Becoming a police chief was never part of Matthew Carmichael’s plan. When he was asked to step into the role after the infamous 2011 pepper-spray incident that catapulted the University of California, Davis, into the spotlight led to his former boss being placed on administrative leave and then terminated, he said “no.” But university officials were persistent.

Carmichael served in the chief role on an interim basis until last spring, when, following a national search, officials decided he was the best person for the position and dropped “interim” from his title.

And although this former municipal police detective never expected to find himself leading his beloved department, it’s difficult to imagine that anyone else could have accomplished what he has.

With the media still swarming the campus, Carmichael quickly rolled up his sleeves and set to work on damage control.

“As a department, we do a lot of great things, but like any other department, we make some mistakes too,” Carmichael said. “The way forward was to acknowledge our mistakes and then work together with our community to move forward from there.”
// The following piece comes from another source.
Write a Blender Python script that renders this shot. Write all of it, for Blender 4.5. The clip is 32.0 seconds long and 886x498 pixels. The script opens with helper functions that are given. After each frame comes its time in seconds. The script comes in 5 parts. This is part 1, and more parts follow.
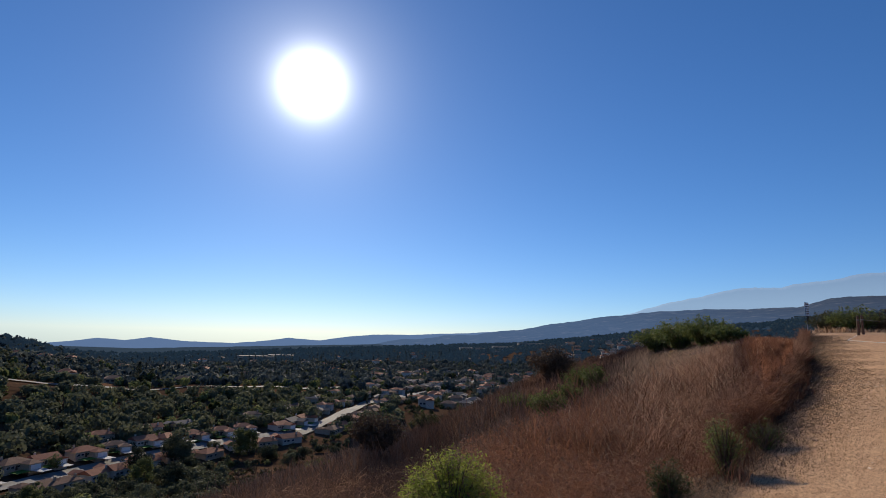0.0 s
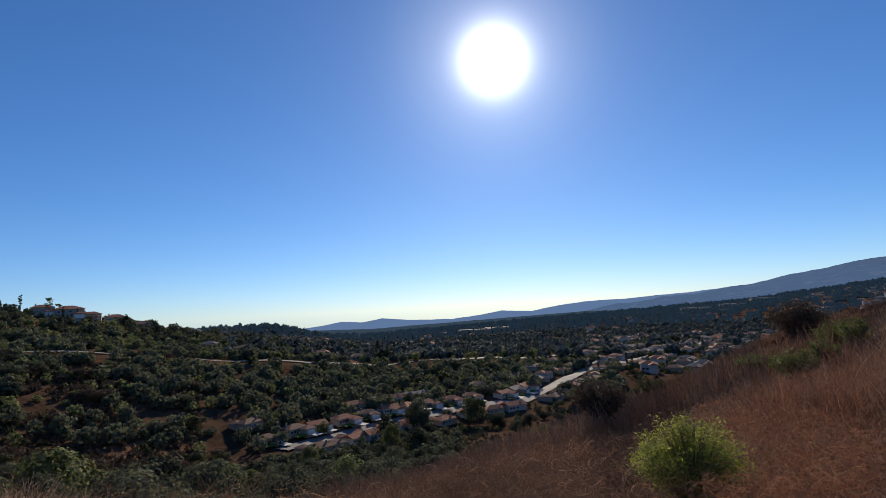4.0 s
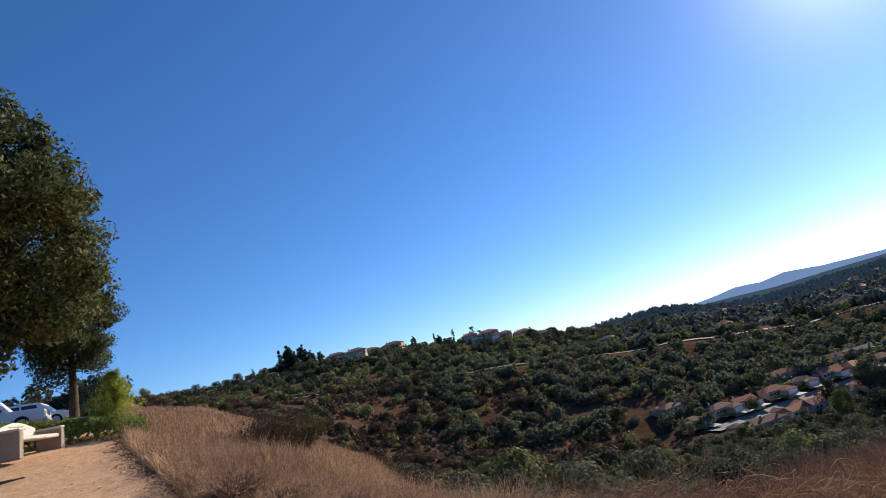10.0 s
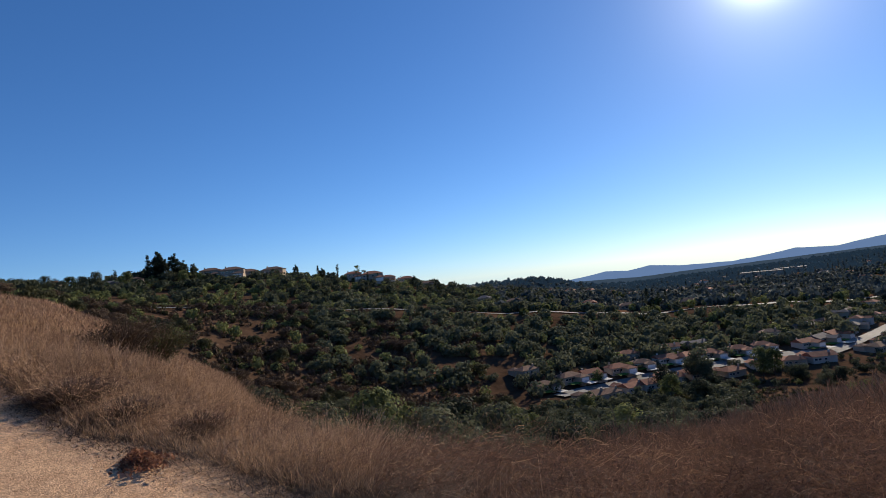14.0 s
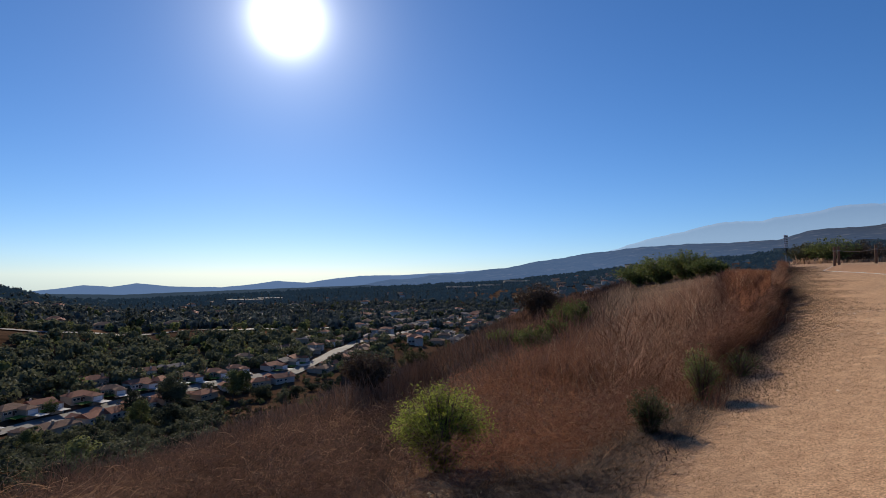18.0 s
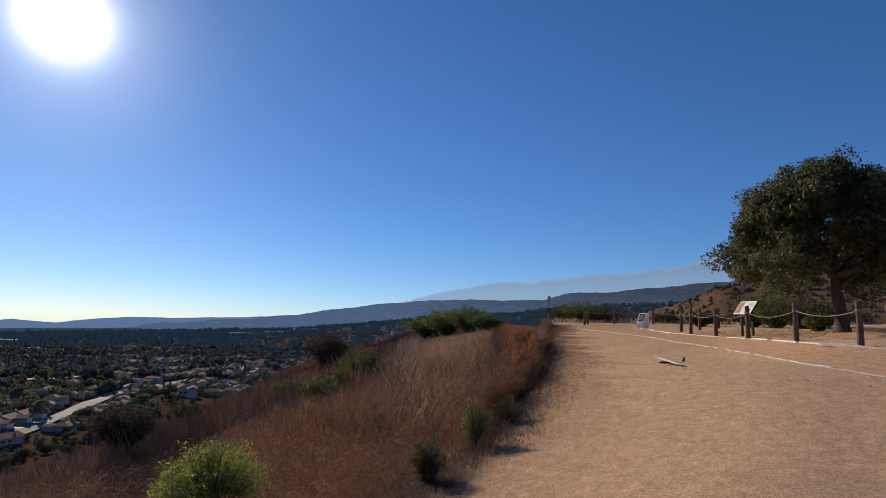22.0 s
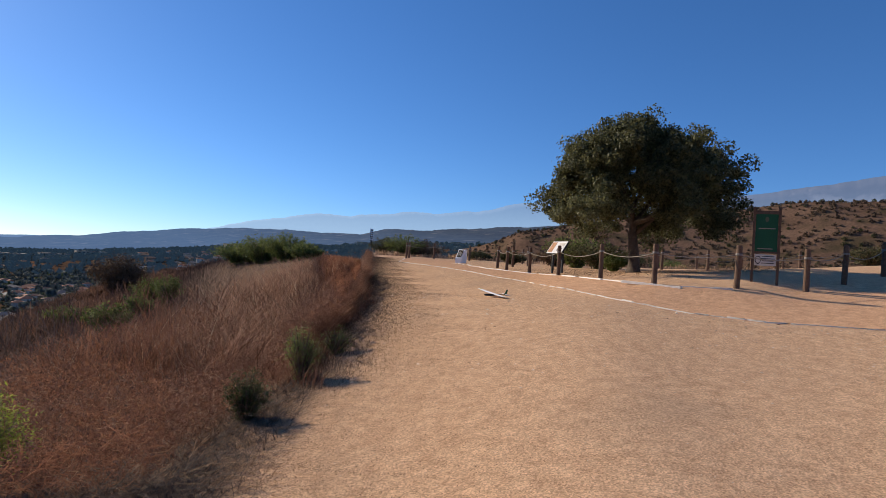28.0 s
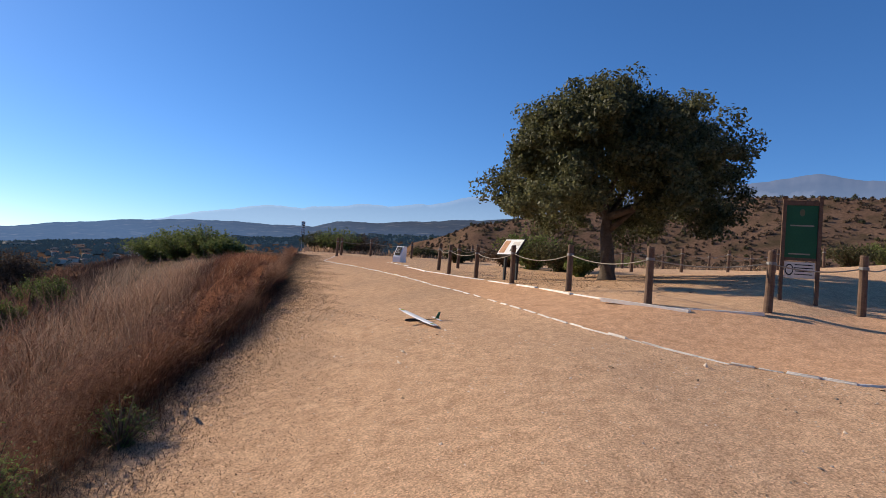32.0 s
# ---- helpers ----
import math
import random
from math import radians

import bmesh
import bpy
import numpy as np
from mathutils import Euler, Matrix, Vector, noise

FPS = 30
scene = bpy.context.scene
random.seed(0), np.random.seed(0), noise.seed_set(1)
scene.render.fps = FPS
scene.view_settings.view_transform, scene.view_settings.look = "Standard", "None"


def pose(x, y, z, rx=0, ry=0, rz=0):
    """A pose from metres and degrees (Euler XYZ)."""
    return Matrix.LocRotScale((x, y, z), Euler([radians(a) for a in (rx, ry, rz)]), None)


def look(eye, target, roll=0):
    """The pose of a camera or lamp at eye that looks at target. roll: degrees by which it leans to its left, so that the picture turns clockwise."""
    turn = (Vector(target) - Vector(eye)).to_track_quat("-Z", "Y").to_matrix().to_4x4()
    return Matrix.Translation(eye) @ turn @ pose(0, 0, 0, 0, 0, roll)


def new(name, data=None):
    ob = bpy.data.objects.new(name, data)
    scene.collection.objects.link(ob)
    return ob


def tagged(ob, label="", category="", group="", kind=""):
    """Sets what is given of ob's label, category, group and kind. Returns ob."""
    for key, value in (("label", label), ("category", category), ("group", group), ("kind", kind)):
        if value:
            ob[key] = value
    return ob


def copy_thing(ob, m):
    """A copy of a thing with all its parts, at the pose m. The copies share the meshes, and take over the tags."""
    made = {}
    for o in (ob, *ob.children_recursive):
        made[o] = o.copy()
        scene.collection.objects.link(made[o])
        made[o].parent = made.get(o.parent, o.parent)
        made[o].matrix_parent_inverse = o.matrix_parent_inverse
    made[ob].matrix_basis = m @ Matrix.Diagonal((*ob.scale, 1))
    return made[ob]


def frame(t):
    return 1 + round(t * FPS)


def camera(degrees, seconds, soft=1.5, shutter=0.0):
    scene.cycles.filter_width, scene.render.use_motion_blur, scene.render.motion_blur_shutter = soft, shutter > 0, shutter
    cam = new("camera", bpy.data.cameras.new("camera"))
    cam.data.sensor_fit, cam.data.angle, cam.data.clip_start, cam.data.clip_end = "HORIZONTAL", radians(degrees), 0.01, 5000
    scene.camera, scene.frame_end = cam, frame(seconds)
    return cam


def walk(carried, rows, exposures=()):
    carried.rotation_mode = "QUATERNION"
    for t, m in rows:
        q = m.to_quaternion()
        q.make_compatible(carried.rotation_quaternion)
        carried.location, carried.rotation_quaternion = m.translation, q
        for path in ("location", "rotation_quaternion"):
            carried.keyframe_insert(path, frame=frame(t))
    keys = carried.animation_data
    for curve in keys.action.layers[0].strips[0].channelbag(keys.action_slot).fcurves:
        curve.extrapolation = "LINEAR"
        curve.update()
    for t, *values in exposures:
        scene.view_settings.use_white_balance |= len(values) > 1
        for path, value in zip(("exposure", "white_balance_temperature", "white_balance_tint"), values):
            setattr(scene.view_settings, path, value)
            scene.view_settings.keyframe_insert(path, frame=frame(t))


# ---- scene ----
cam = camera(76.2, 32.0, soft=0.75)
ROWS = [
    (0, pose(0.000, 0.000, 1.250, 98.57, -1.21, -0.10)),
    (0.5, pose(0.000, 0.000, 1.250, 97.87, -0.59, 1.88)),
    (1, pose(0.000, 0.000, 1.250, 97.23, -0.23, 3.65)),
    (1.5, pose(0.000, 0.000, 1.250, 96.75, 0.10, 4.99)),
    (2, pose(0.000, 0.000, 1.250, 96.66, 0.39, 6.41)),
    (2.5, pose(0.000, 0.000, 1.250, 96.73, 0.55, 7.31)),
    (4.5, pose(0.000, 0.000, 1.250, 95.85, 5.61, 29.77)),
    (5, pose(0.000, 0.000, 1.250, 97.95, 8.33, 40.33)),
    (5.5, pose(0.000, 0.000, 1.250, 100.13, 9.47, 48.25)),
    (6, pose(0.000, 0.000, 1.250, 101.20, 9.59, 53.27)),
    (6.5, pose(0.000, 0.000, 1.250, 100.94, 9.47, 55.10)),
    (7, pose(0.000, 0.000, 1.250, 100.07, 9.33, 56.14)),
    (7.5, pose(0.000, 0.000, 1.250, 99.28, 9.25, 57.33)),
    (8, pose(0.000, 0.000, 1.250, 97.72, 8.74, 61.10)),
    (8.2, pose(0.000, 0.000, 1.250, 97.40, 7.60, 70.60)),
    (8.4, pose(0.000, 0.000, 1.250, 97.30, 7.60, 76.20)),
    (8.5, pose(0.000, 0.000, 1.250, 98.67, 10.09, 74.37)),
    (9, pose(0.000, 0.000, 1.250, 101.83, 16.66, 62.25)),
    (9.5, pose(0.000, 0.000, 1.250, 101.60, 16.70, 60.32)),
    (10, pose(0.000, 0.000, 1.250, 101.24, 15.91, 59.20)),
    (10.5, pose(0.000, 0.000, 1.250, 100.29, 14.23, 58.28)),
    (11, pose(0.000, 0.000, 1.250, 98.62, 12.26, 56.76)),
    (11.5, pose(0.000, 0.000, 1.250, 96.94, 10.51, 54.64)),
    (12, pose(0.000, 0.000, 1.250, 95.88, 9.31, 52.77)),
    (12.5, pose(0.000, 0.000, 1.250, 95.68, 8.63, 51.53)),
    (13, pose(0.000, 0.000, 1.250, 95.14, 8.38, 49.91)),
    (13.5, pose(0.000, 0.000, 1.250, 94.32, 7.72, 48.83)),
    (15.5, pose(0.000, 0.000, 1.250, 90.53, 0.02, 36.89)),
    (16, pose(0.000, 0.000, 1.250, 92.31, 1.60, 26.14)),
    (16.5, pose(0.000, 0.000, 1.250, 92.66, 1.02, 13.04)),
    (17, pose(0.000, 0.000, 1.250, 92.57, 1.25, 3.84)),
    (17.5, pose(0.000, 0.000, 1.250, 92.27, 1.15, 0.79)),
    (18, pose(0.000, 0.000, 1.250, 92.51, 0.08, -1.41)),
    (18.5, pose(0.000, 0.000, 1.250, 93.47, -1.51, -3.85)),
    (19, pose(0.000, 0.000, 1.250, 94.69, -2.37, -8.82)),
    (19.5, pose(0.000, 0.000, 1.250, 95.92, -2.84, -14.94)),
    (20, pose(0.000, 0.000, 1.250, 97.40, -3.55, -16.25)),
    (20.5, pose(0.000, 0.000, 1.250, 98.43, -3.75, -18.26)),
    (21, pose(0.000, 0.000, 1.250, 98.85, -3.20, -19.96)),
    (21.5, pose(0.000, 0.000, 1.250, 98.48, -2.49, -21.19)),
    (22, pose(0.000, 0.000, 1.250, 97.77, -2.06, -22.19)),
    (22.5, pose(0.000, 0.000, 1.250, 96.96, -1.91, -22.57)),
    (23, pose(0.000, 0.000, 1.250, 96.19, -1.37, -22.23)),
    (23.5, pose(0.000, 0.000, 1.250, 95.23, -0.81, -21.28)),
    (24, pose(0.000, 0.000, 1.250, 94.60, -0.79, -20.44)),
    (24.5, pose(0.000, 0.000, 1.250, 94.32, -1.98, -20.13)),
    (25, pose(0.000, 0.000, 1.250, 94.25, -3.27, -21.82)),
    (25.5, pose(0.000, 0.000, 1.250, 94.24, -4.00, -24.71)),
    (26, pose(0.000, 0.000, 1.250, 94.02, -4.20, -28.85)),
    (26.5, pose(0.000, 0.000, 1.250, 93.69, -4.43, -33.67)),
    (28.5, pose(0.438, 1.477, 1.050, 92.14, -4.31, -41.62)),
    (29, pose(0.830, 1.798, 1.108, 92.63, -4.33, -42.64)),
    (29.5, pose(1.257, 2.244, 1.168, 91.54, -4.35, -43.73)),
    (30, pose(1.908, 2.667, 1.267, 88.34, -4.18, -45.36)),
    (30.5, pose(2.556, 3.128, 1.308, 89.79, -4.94, -45.41)),
    (31, pose(3.043, 3.438, 1.407, 91.69, -4.96, -44.55)),
    (31.5, pose(3.516, 3.784, 1.486, 92.61, -4.62, -44.23)),
    (32, pose(4.170, 4.232, 1.560, 91.74, -4.39, -45.35)),
]
walk(cam, ROWS, exposures=[(0, 0.02), (2.5, 0.04), (4.5, 0.08), (6, 0.20), (7, 0.45), (8, 0.52), (9, 0.84), (10, 0.60), (12, 0.38), (13.2, 0.26), (16, 0.22), (18, 0.03), (21, -0.02), (24, 0.04), (26, 0.23), (29, 0.45), (31, 0.52), (32, 0.47)])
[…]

While the media portrayed a police department and campus community at odds with each other, Carmichael worked to bridge the divide and dispel the “us-versus-them” perception by listening to students, faculty and staff, and inviting them to help him transform the department into one they could be proud of.

“Look, we know how to investigate crimes and catch the bad guys, but that’s 20 percent of the job,” he said. “That other 80 percent requires learning what the community wants from us and providing it, and that means listening.”

He invited students, faculty and staff members to share their concerns, questions and ideas. He also listened to recommendations from the various groups who reviewed the pepper-spray incident and audited the department. For example, a report by former California Supreme Court Justice Cruz Reynoso criticized the unit’s policies and procedures as being out-of-date.

Carmichael turned to Lexipol, a consulting company that specializes in law enforcement risk management and policies and procedure development. Once Lexipol had developed new policies and procedures for the department that reflected current best practices and changes in the law, Carmichael turned to his officers and members of the campus community at large to review them. Those meetings — many of which lasted late into the night — led to numerous revisions.

“It was an opportunity for us to collaborate with those we serve and develop policies and procedures that reflect and represent the campus community,” he said.

Carmichael also created a Student Advisory Council, which includes student leaders and others interested in campus safety issues. He meets with the council once a month. Carmichael’s role is simply to listen to students, who may bring complaints, concerns, ideas and questions. Once those meetings are over, Carmichael makes sure that what was discussed isn’t simply forgotten.

“Some brilliant ideas have come out of those meetings,” he said. “But it also creates a sense of connectedness between my department and the community.”

He has also found a way to involve members of the campus community in the hiring process for his unit. In the past, the department’s hiring panel incorporated members of the campus community at large, but about 80 percent of the panel was composed of members of his unit, Carmichael explained. Now, the panel is 80 percent campus community — including students, faculty and staff from other departments — and 20 percent campus safety staff.

“That way gives the community an honest voice in the department,” he said.

In addition, Carmichael created a cadet program for UC Davis students who are interested in law enforcement careers. The program is now in its third year and has led to various cadets receiving sponsorship from the department to enroll in the police academy. Several of those students now work for the department.

“In 10 years, if we keep this up, this department will look very different,” he said. “We’re essentially building the department from our own community.”

Carmichael is happy to share the details of the program with anyone wishing to start a cadet program on their campus. In fact, he’ll not only invite you to audit his program, but will also go to other campuses to advise them on how to do so, he said.